# [What this task involves]
Take each line containing the word "with" and copy it.

== Dataset section

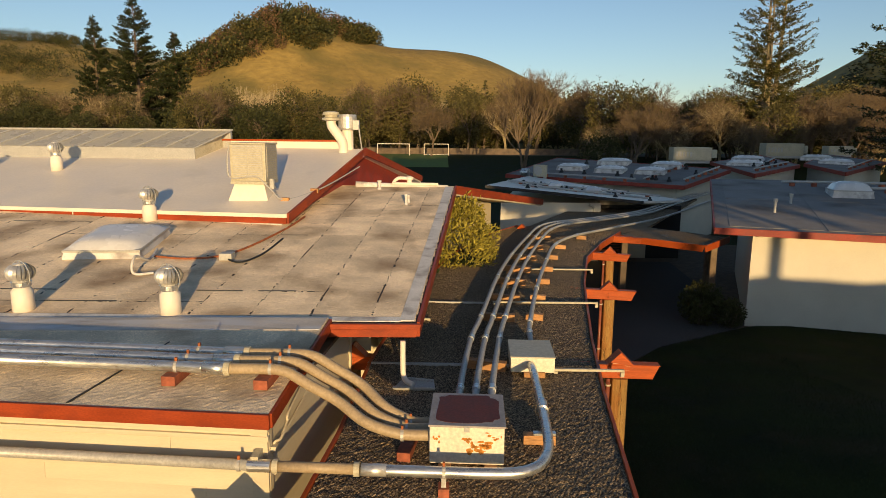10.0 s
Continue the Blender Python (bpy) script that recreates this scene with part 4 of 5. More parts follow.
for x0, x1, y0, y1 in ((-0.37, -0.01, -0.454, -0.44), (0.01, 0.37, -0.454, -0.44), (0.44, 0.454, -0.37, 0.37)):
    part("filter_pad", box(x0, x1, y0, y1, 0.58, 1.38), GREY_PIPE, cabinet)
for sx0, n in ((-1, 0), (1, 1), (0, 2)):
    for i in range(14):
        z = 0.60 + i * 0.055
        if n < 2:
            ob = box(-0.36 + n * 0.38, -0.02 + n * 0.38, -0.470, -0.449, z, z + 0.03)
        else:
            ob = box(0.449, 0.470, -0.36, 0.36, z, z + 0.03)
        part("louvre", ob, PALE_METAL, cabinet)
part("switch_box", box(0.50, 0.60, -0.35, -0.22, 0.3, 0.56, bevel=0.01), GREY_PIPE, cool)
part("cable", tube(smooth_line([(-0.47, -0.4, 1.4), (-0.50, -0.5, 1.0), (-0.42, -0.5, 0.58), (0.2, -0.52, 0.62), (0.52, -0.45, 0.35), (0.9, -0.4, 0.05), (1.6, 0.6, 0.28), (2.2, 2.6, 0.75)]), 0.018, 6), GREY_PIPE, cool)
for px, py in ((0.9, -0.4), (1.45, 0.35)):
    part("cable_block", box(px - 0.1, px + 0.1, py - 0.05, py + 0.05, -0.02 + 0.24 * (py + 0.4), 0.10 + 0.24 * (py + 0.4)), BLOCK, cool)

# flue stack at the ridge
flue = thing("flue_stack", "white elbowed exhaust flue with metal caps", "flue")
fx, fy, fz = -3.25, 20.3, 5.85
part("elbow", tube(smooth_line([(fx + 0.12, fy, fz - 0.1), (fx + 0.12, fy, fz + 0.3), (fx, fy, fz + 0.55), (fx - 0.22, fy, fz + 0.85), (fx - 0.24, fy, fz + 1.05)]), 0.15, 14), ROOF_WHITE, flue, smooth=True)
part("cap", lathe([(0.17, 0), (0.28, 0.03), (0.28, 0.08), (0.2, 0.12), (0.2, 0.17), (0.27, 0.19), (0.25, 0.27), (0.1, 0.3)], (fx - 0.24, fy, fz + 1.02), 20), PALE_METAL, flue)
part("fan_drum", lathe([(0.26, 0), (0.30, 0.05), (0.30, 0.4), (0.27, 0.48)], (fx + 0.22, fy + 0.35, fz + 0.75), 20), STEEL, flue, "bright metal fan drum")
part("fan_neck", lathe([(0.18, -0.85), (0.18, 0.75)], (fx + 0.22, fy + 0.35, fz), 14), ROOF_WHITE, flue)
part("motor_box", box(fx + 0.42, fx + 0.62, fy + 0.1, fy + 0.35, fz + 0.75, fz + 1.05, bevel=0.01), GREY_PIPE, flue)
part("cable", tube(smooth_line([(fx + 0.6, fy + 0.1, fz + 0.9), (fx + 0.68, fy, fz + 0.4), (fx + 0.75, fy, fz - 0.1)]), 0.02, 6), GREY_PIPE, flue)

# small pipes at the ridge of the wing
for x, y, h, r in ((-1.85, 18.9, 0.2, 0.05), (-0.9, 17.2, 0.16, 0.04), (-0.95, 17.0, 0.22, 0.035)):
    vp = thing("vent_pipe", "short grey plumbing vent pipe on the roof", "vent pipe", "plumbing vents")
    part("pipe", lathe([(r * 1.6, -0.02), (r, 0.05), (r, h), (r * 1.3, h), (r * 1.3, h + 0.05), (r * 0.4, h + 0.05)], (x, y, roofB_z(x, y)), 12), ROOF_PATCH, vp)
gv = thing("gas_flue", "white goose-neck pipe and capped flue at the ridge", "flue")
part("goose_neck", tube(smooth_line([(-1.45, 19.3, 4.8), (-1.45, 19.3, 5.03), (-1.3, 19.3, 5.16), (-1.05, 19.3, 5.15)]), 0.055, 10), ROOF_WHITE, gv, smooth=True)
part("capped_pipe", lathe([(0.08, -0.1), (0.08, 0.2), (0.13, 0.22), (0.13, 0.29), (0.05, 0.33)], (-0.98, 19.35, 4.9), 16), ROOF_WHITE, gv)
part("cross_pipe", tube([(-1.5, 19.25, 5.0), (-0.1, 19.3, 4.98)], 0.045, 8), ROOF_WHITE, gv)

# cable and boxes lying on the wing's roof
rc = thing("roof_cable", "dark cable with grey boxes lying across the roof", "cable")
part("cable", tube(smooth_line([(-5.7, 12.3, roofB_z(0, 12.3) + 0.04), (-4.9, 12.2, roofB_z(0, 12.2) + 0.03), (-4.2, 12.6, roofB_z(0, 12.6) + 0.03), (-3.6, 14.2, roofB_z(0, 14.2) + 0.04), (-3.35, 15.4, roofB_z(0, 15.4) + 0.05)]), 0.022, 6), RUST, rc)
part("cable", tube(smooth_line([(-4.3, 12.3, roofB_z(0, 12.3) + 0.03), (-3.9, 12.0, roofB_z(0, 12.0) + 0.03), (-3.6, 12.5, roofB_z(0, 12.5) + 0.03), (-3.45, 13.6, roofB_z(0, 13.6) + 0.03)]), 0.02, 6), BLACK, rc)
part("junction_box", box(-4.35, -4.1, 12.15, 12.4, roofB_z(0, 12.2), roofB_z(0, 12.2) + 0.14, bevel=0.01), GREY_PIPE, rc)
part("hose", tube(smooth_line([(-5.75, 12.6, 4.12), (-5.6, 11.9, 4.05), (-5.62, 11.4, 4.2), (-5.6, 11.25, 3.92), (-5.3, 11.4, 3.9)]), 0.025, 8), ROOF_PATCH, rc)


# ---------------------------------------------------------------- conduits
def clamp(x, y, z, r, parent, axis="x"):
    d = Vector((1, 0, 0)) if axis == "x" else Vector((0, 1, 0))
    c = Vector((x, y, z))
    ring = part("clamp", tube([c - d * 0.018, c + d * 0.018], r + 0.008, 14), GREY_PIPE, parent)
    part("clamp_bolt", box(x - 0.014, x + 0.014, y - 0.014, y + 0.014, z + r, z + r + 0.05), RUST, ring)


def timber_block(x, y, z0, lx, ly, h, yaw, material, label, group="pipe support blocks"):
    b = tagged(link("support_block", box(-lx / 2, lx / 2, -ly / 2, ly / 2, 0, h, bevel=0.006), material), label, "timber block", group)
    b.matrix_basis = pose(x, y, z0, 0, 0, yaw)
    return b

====

# [Response to this task]
Continue the Blender Python (bpy) script that recreates this scene with part 4 of 5. More parts follow.
flue = thing("flue_stack", "white elbowed exhaust flue with metal caps", "flue")
rc = thing("roof_cable", "dark cable with grey boxes lying across the roof", "cable")